[Work to complete] Filter the records below down to lines containing "this".

[Provided records]
* START *

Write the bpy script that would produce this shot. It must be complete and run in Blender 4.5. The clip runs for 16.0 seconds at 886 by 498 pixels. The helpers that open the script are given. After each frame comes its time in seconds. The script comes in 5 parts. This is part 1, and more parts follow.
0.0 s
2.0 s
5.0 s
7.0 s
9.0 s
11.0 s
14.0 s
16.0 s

* END *
* START *

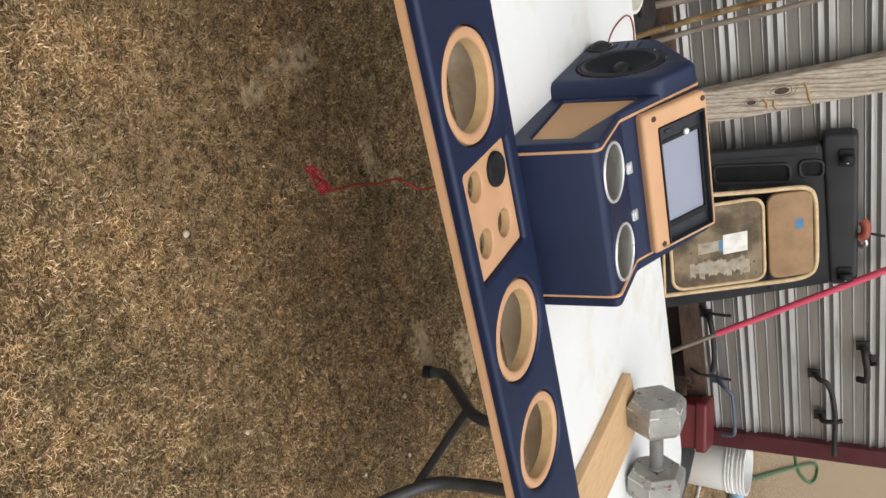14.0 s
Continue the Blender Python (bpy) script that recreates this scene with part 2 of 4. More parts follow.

* END *

[Finished task]
Write the bpy script that would produce this shot. It must be complete and run in Blender 4.5. The clip runs for 16.0 seconds at 886 by 498 pixels. The helpers that open the script are given. After each frame comes its time in seconds. The script comes in 5 parts. This is part 1, and more parts follow.
Continue the Blender Python (bpy) script that recreates this scene with part 2 of 4. More parts follow.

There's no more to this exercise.